Absence of Barren Plateaus in Quantum Convolutional Neural Networks
This addresses a critical trainability issue for quantum machine learning practitioners, offering an analytical guarantee for QCNNs, though it is incremental as it builds on prior QCNN proposals.
The authors tackled the problem of exponentially vanishing gradients (barren plateaus) in quantum neural networks by analyzing the gradient scaling in Quantum Convolutional Neural Networks (QCNNs), finding that the gradient variance vanishes no faster than polynomially, implying QCNNs do not exhibit barren plateaus and are trainable under random initialization.
Quantum neural networks (QNNs) have generated excitement around the possibility of efficiently analyzing quantum data. But this excitement has been tempered by the existence of exponentially vanishing gradients, known as barren plateau landscapes, for many QNN architectures.
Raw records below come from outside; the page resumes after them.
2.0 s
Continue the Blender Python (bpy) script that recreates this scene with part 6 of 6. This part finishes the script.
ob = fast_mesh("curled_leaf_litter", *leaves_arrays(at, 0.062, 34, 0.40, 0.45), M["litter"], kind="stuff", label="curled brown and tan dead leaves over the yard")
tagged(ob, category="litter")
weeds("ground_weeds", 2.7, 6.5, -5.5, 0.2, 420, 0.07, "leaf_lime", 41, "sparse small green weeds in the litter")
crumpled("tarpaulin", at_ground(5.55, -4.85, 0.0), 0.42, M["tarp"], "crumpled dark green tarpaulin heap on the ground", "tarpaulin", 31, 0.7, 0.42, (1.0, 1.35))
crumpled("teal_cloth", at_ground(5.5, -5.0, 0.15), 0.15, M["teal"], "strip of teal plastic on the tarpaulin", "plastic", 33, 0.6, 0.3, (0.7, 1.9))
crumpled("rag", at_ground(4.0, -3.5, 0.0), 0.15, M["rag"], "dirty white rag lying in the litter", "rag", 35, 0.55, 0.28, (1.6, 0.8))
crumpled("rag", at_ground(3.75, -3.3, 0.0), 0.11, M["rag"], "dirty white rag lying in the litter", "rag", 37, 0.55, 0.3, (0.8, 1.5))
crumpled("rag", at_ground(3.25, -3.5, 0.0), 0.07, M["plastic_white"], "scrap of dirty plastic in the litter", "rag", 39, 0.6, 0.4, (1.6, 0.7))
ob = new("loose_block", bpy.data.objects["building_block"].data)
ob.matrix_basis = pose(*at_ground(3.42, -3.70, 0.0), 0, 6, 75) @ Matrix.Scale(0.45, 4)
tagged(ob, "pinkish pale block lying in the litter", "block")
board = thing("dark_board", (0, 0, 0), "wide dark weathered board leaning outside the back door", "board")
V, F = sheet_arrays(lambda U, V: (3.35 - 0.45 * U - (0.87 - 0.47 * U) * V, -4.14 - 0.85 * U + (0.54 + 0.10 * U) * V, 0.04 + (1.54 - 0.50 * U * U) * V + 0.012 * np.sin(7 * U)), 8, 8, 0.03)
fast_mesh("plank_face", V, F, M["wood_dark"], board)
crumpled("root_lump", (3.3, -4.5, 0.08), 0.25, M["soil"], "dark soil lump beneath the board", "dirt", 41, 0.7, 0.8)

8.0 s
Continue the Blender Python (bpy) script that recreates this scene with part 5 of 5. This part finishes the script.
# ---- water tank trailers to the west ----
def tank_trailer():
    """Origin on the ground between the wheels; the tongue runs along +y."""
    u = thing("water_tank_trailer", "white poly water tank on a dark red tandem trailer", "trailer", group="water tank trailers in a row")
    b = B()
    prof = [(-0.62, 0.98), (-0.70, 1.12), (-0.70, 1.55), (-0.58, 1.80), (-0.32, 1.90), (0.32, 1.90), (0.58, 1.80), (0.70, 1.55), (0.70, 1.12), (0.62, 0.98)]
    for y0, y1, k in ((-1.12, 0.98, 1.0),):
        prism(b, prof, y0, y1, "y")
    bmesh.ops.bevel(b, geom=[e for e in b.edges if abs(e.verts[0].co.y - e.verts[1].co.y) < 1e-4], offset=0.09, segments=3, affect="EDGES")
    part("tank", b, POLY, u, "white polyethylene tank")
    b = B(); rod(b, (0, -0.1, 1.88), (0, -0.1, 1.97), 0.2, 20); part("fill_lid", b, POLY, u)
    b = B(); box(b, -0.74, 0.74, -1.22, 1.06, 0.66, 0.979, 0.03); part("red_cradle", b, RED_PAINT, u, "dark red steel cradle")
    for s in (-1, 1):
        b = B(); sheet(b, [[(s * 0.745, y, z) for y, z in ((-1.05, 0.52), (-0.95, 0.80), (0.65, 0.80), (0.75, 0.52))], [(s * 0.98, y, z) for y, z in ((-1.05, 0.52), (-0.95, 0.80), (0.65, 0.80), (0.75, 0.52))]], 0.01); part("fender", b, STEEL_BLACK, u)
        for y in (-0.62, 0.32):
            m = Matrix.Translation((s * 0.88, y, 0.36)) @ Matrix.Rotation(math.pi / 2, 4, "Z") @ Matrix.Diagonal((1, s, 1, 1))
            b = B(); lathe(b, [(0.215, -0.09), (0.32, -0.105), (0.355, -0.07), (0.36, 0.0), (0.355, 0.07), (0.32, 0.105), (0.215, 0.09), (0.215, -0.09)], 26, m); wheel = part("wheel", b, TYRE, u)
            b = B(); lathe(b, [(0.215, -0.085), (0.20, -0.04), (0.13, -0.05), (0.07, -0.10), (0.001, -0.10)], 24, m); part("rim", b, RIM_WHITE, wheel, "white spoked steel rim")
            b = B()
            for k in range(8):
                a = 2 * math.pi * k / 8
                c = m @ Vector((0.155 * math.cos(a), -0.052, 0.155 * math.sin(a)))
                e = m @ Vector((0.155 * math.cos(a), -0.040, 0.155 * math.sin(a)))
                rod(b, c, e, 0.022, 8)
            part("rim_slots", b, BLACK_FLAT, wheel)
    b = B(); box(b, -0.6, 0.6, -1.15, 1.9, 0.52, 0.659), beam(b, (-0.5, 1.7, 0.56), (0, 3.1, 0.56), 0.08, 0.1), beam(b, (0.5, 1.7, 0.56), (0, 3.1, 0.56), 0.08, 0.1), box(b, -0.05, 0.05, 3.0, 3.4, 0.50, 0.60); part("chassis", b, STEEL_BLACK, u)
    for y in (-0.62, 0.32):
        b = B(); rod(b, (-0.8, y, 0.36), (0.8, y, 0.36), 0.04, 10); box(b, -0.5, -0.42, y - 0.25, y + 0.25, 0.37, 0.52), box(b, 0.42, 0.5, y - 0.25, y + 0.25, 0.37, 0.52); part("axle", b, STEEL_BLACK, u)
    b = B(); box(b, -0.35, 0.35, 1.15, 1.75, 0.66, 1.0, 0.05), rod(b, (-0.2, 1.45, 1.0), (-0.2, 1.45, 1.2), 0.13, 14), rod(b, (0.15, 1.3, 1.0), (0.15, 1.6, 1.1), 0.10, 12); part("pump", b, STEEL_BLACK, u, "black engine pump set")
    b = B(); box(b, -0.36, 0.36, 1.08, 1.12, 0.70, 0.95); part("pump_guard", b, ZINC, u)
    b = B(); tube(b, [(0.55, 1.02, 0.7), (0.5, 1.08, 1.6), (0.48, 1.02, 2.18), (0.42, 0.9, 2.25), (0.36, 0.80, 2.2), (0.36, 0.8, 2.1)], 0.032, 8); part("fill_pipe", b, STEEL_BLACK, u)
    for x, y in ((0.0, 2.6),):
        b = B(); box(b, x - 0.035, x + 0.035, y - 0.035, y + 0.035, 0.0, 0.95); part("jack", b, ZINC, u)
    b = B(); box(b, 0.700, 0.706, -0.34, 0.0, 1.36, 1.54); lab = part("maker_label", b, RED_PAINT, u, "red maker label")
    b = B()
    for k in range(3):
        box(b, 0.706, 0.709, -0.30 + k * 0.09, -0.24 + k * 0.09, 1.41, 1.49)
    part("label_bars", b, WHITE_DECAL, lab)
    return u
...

Recently, Quantum Convolutional Neural Networks (QCNNs) have been proposed, involving a sequence of convolutional and pooling layers that reduce the number of qubits while preserving information about relevant data features. In this work we rigorously analyze the gradient scaling for the parameters in the QCNN architecture. We find that the variance of the gradient vanishes no faster than polynomially, implying that QCNNs do not exhibit barren plateaus. This provides an analytical guarantee for the trainability of randomly initialized QCNNs, which highlights QCNNs as being trainable under random initialization unlike many other QNN architectures. To derive our results we introduce a novel graph-based method to analyze expectation values over Haar-distributed unitaries, which will likely be useful in other contexts. Finally, we perform numerical simulations to verify our analytical results.